AWS DataSync

How it Works: The Core Workflow

DataSync operates on a simple, three-step process to move your data.

Deploy the Agent: You deploy a DataSync agent (a virtual machine) in your on-premises environment or in your AWS VPC. This agent acts as the worker that securely connects to your storage system to read or write data.
Create a Task: In the AWS Console, you define a data transfer task. A task specifies the source location, the destination location, and the configuration for the transfer.
Start and Monitor: You start the task to begin the data transfer. DataSync handles the entire process, including encryption, transfer optimization, and data integrity validation. You can monitor the progress, performance, and status through the AWS Console or via Amazon CloudWatch.

Agent: A virtual machine (VMware ESXi, Microsoft Hyper-V, or Amazon EC2) that you deploy. The agent reads data from a source location and writes it to a destination location. It connects securely to the DataSync service in the cloud.
Location: A configuration that defines a source or destination endpoint for your data. This can be an on-premises file share or an AWS storage service.
Task: The core resource that defines a complete data transfer job. A task includes:
- A source and a destination location.
- Configuration settings for how the transfer should run, such as scheduling, bandwidth limits, file filtering, and how to handle metadata, permissions, and deleted files.

DataSync can transfer files between a variety of storage systems.

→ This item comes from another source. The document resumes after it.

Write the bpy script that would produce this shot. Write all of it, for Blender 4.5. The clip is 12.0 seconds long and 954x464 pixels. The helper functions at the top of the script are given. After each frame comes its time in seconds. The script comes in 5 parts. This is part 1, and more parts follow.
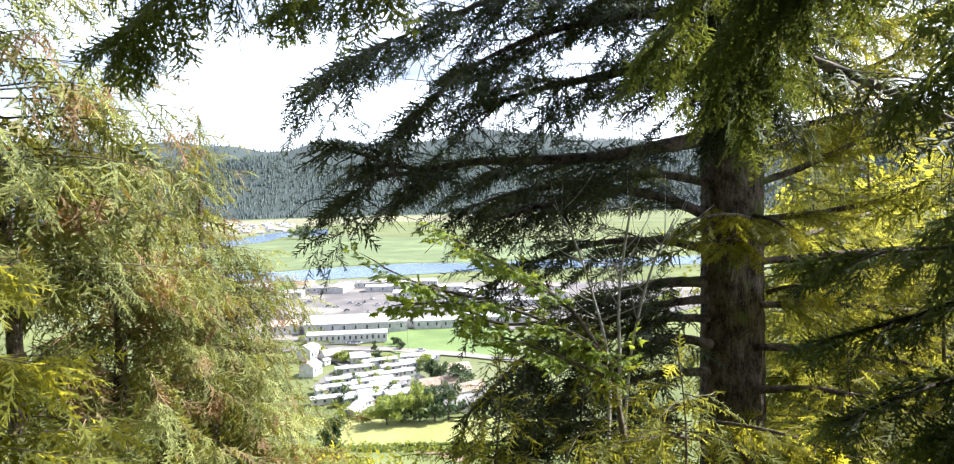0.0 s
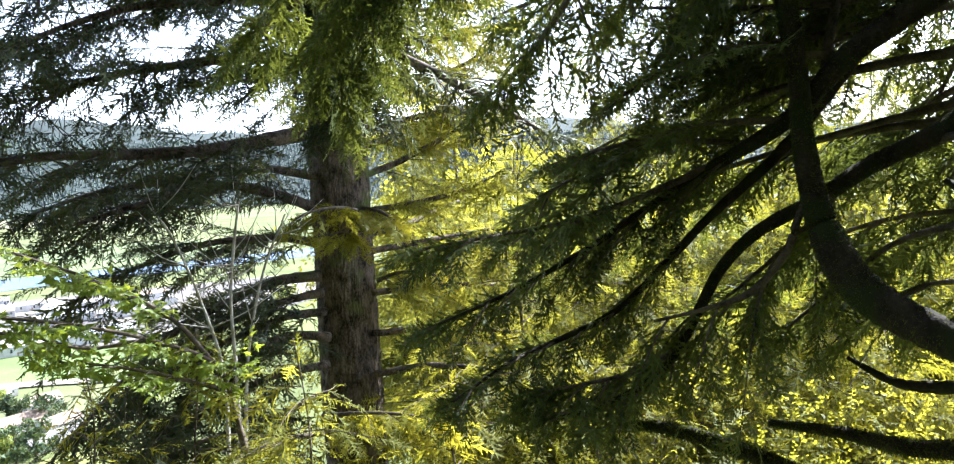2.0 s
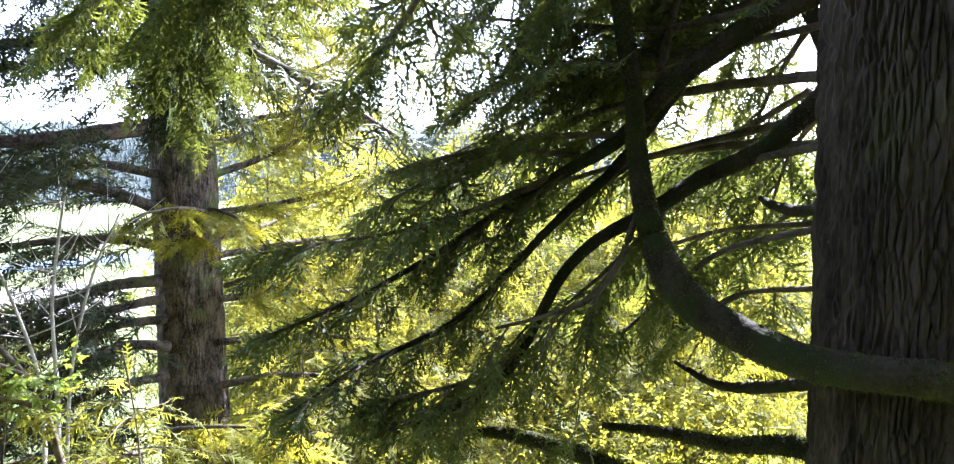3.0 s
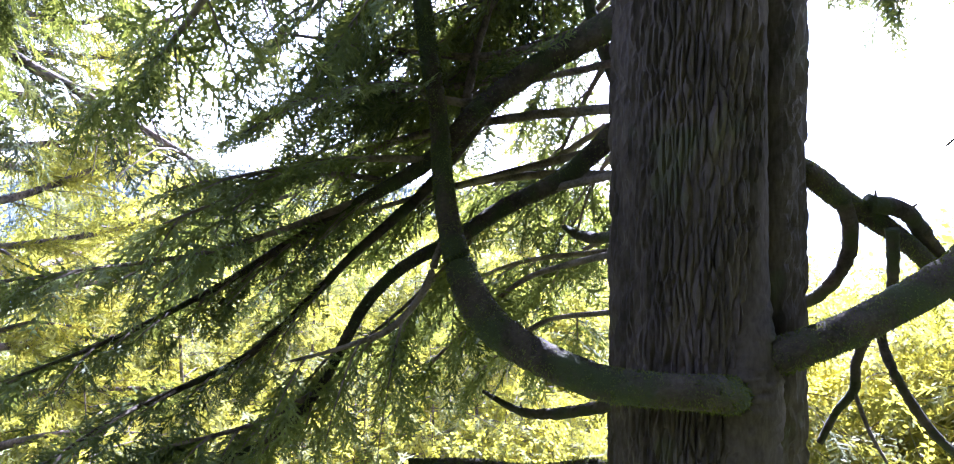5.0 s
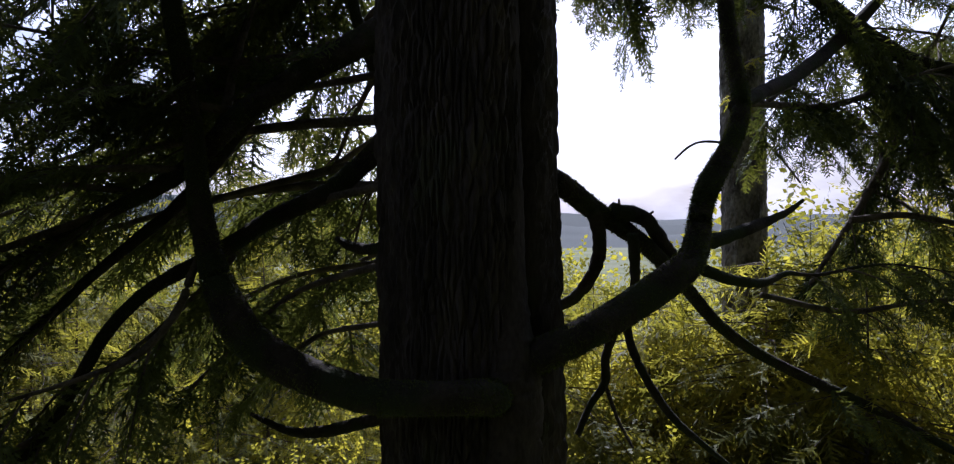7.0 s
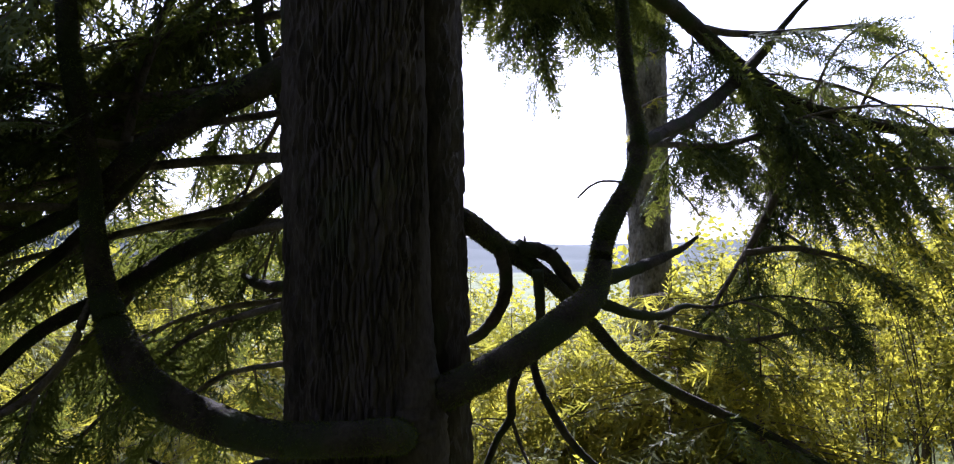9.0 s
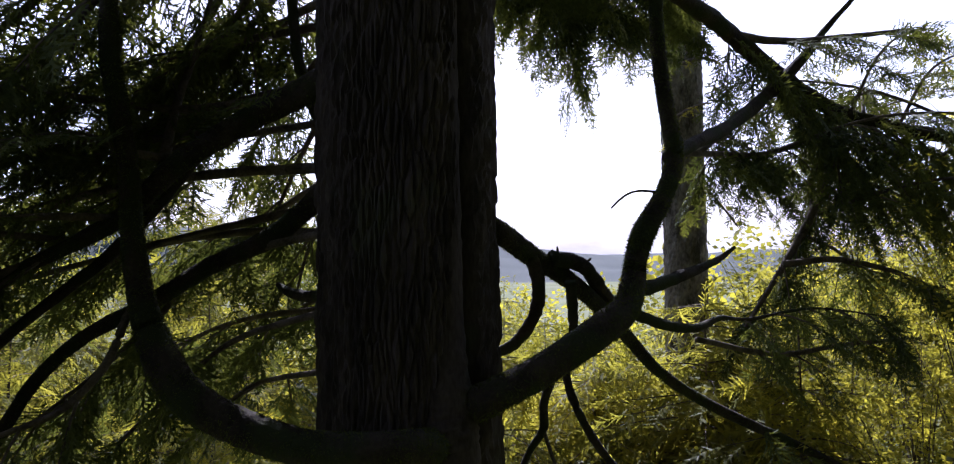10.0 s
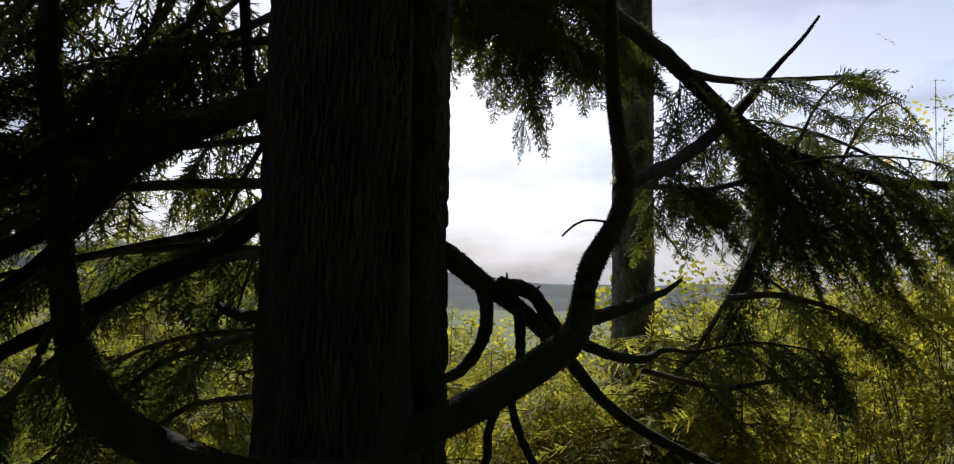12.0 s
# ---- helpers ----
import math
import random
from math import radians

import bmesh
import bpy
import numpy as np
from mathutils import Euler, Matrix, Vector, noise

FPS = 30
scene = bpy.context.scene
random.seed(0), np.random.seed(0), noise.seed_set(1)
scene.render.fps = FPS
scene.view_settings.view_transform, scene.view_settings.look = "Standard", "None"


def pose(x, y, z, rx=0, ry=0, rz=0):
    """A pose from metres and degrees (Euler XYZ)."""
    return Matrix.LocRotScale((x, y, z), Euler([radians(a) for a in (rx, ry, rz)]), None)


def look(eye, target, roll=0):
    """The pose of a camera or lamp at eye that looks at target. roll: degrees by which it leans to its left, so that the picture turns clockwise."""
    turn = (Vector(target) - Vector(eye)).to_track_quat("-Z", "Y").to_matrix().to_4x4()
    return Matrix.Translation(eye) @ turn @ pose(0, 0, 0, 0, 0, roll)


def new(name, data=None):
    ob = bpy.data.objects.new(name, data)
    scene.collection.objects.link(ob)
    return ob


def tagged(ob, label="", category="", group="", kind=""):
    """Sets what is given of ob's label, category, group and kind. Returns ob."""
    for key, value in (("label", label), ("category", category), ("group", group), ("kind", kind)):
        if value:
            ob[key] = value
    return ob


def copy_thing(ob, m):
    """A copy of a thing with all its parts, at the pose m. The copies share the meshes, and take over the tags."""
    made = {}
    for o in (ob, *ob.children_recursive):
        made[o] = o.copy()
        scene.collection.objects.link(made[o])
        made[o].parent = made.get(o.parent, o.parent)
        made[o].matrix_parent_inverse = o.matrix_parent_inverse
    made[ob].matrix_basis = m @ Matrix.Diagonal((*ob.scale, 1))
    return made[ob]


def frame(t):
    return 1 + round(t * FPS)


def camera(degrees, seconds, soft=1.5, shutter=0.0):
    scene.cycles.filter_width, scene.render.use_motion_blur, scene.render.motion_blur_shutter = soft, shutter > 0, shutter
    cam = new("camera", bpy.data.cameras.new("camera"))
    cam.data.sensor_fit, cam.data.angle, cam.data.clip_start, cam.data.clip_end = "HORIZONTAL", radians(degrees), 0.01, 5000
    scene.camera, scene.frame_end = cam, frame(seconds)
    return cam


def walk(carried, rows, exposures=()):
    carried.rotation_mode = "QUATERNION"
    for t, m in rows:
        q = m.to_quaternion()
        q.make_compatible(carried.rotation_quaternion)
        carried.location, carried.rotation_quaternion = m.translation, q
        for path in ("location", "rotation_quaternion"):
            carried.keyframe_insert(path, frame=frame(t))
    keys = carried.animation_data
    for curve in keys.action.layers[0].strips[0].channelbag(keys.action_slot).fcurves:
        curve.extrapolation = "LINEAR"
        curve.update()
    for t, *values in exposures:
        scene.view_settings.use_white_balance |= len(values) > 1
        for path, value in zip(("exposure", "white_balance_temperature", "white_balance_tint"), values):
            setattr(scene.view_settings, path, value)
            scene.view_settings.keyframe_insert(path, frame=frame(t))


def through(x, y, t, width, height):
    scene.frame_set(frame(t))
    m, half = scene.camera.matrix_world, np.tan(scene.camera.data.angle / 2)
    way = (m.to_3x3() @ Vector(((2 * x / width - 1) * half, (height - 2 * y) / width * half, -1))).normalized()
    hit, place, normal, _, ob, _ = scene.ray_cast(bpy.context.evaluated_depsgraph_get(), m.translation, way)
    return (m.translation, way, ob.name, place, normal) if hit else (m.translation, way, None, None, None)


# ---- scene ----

| Source Locations | Destination Locations |

| -------------------------------------- | -------------------------------------- |

| Network File System (NFS) Shares | Amazon S3 (All Storage Classes) |

| Server Message Block (SMB) Shares | Amazon EFS |

| Self-managed Object Storage | Amazon FSx for Windows File Server |

| HDFS (as a source) | Amazon FSx for Lustre |

| AWS Snowcone | Amazon FSx for OpenZFS |

| Amazon S3 | Amazon FSx for NetApp ONTAP |

| Amazon EFS | |

| Amazon FSx (all types) | |

Automated & Simplified: DataSync automates the entire data movement process, including scripting copy jobs, scheduling, monitoring, and data validation.
High-Performance Transfer:
- Uses a purpose-built, secure network protocol that is optimized for WAN transfers.
- Performs parallel transfers and can saturate a 10 Gbps network link with a single agent.
- Automatically scales cloud resources to handle high-volume transfers.
Robust Security:
- All data is encrypted in transit using TLS 1.2.
- Supports encryption at rest on AWS storage services like Amazon S3 (SSE), Amazon EFS (KMS), and Amazon FSx.
- Performs data integrity checks both in transit and at rest to ensure your data arrives intact.
Flexible Task Configuration:
- Scheduling: Configure tasks to run periodically to detect and synchronize changes from source to destination.
- Filtering: Include or exclude specific files and folders from the transfer based on patterns.
- Bandwidth Throttling: Set limits on the network bandwidth used by the agent to minimize impact on other applications.
Comprehensive Monitoring:
- Track task execution and performance directly in the AWS Management Console.
- Integrates with Amazon CloudWatch for logs, metrics, and events, allowing for detailed monitoring and alerting.

Data Migration: Fast and simple migration of active file data from on-premises file servers into Amazon S3, EFS, or FSx.
Archiving Cold Data: Move cold data or backups from on-premises storage directly to durable and low-cost archival storage classes like S3 Glacier Flexible Retrieval or S3 Glacier Deep Archive.
Data Protection & Replication: Set up scheduled tasks to replicate on-premises data to AWS for backup and disaster recovery purposes.
Hybrid Cloud Workflows: Accelerate data transfers for hybrid cloud workflows that require moving large datasets to AWS for processing, analysis, or machine learning.